Только в кино я такое видела. Я думала, что невозможно на ходу поезда открыть дверь и кинуть человека, как кусок мяса тигру в клетку. И ведь ни на миг не засомневался, что силенок не хватит, что я не смогу устоять или упасть вместе с ним. Он ни в кого не верил, кроме себя. Я-то хороша: выпала безропотно, шмякнулась о землю, как куль с дерьмом.
“Пи… котенку!” – последнее, что пискнуло в моей голове.
Очнулась я в траве. Лежу, как падаль, и чуть-чуть не разлагаюсь: солнце-то шпарит будто в последний раз. Злое оно. Так, сперва соберем ноги. Есть.
Вот ощутила руки. Башка, конечно, гудит, об камень долбанулась. Как еще мозги не брызнули на рельсы? Вот это была бы тема! Возвращается
Олька, а мозгов нет!
Что это за город? Станция Дно. Да, нарочно не придумаешь. Лёнчик вышвырнул меня из своей жизни, показал, где мое место. Тура
Хейердала в поезде оставила, вместо меня в Калмыкию поехал.
Так мы свое детство оставляем в разных местах по частям.
Я пошла оглядывать окрестности. Городок застыл в прошлом времени, словно мушка в янтаре. По пыльной вокзальной площади туда-сюда курсировали бабушки в цветастых платках. Воздух городка пропитал запах горькой нищеты. Заброшенный, голодраный, обессиленный город
Дно. Здесь мое место?
Я выберусь. “Автостопом к небесам” – так говорил мой виртуально любимый мужчина Чиж.

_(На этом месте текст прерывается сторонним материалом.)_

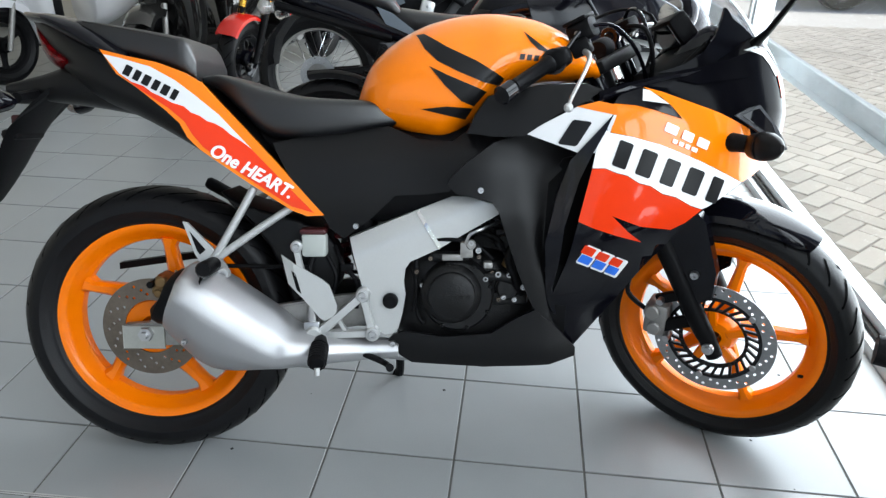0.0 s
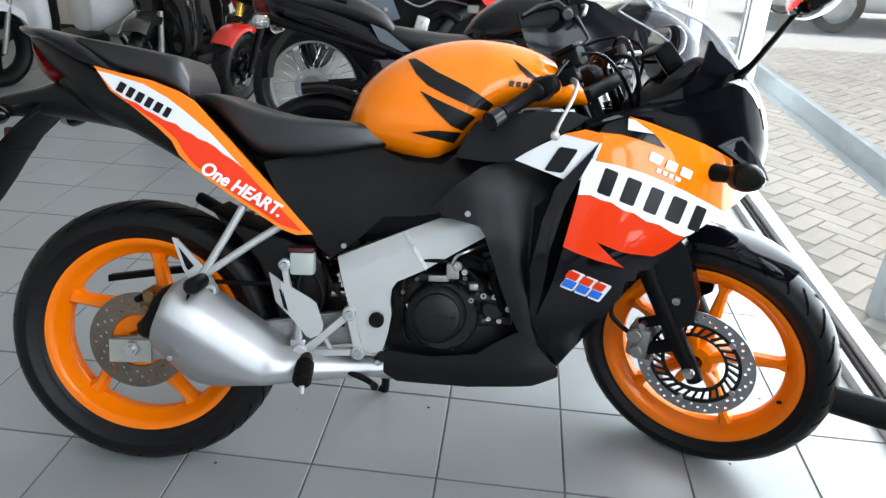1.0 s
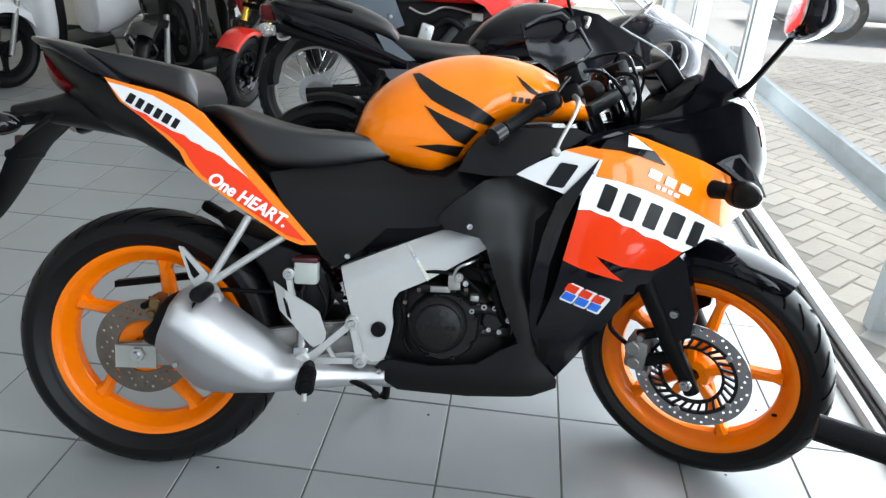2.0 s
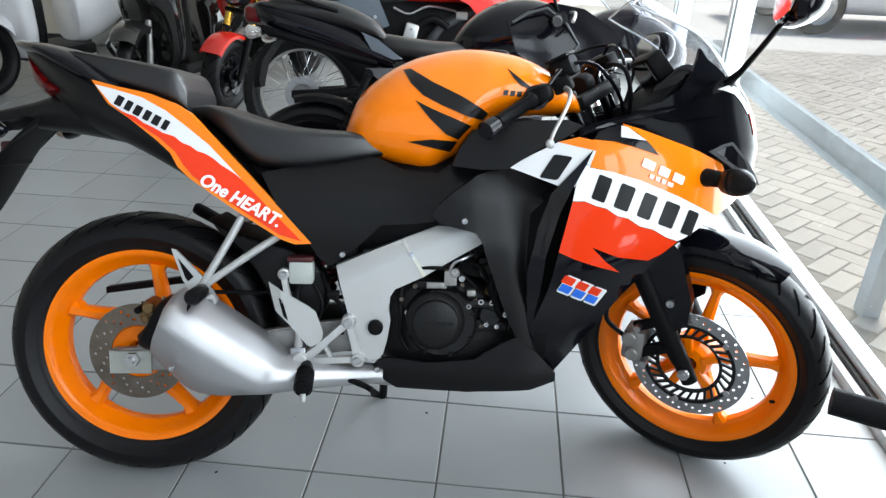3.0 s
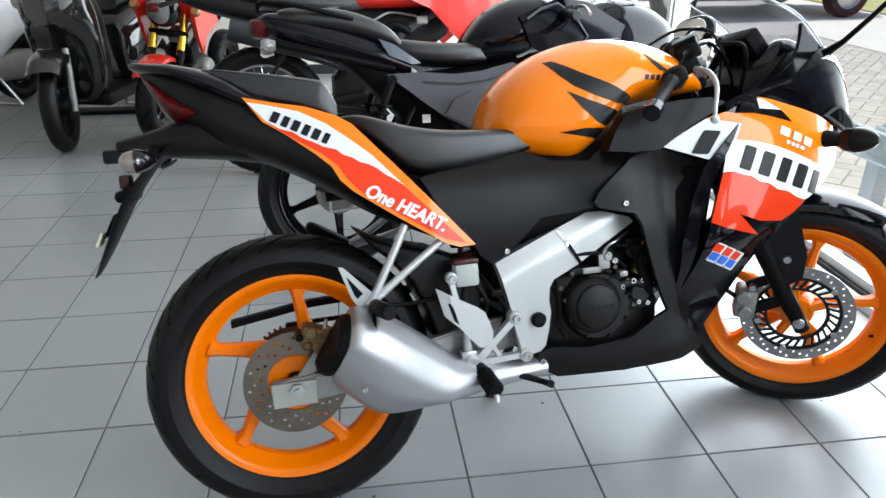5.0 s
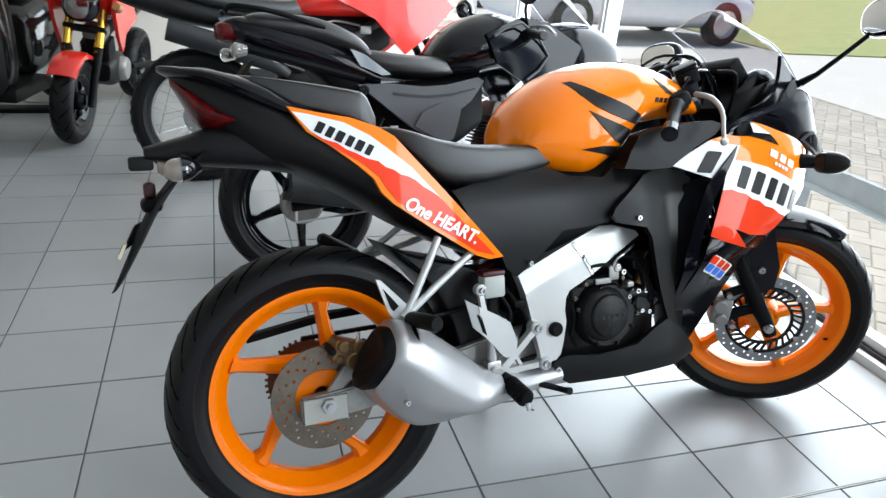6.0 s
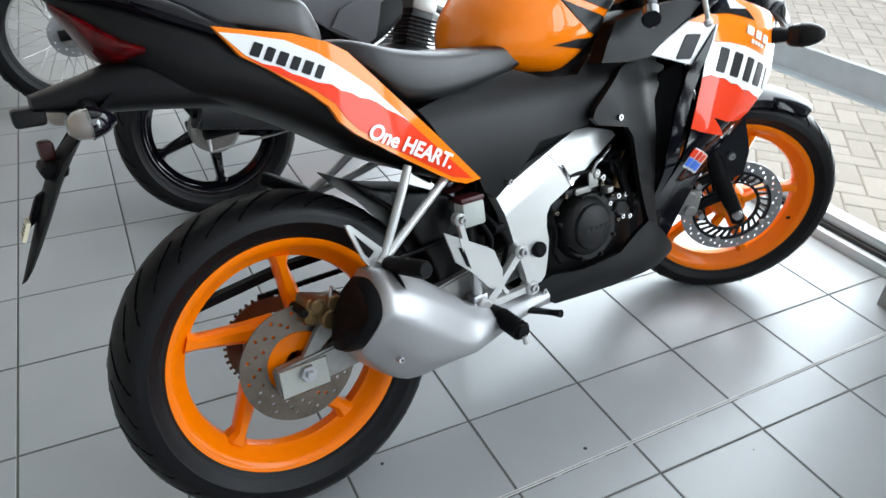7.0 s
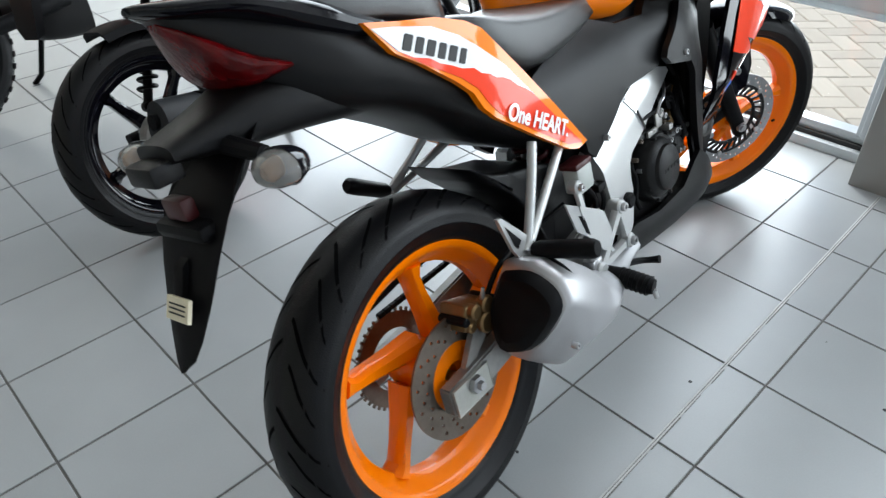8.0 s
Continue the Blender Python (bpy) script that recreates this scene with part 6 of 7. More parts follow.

И Тур Хейердал писал о том, что всегда побеждает синева неба.
Видимо, дикие схватки отчаянья толкают нас к свету, всегда только к свету. Заставляют видеть его сквозь морось и слезы. Заставляют рисовать радость желтой краской на холсте, который наклеен на стене последнего тупика. Я поднимусь с днища.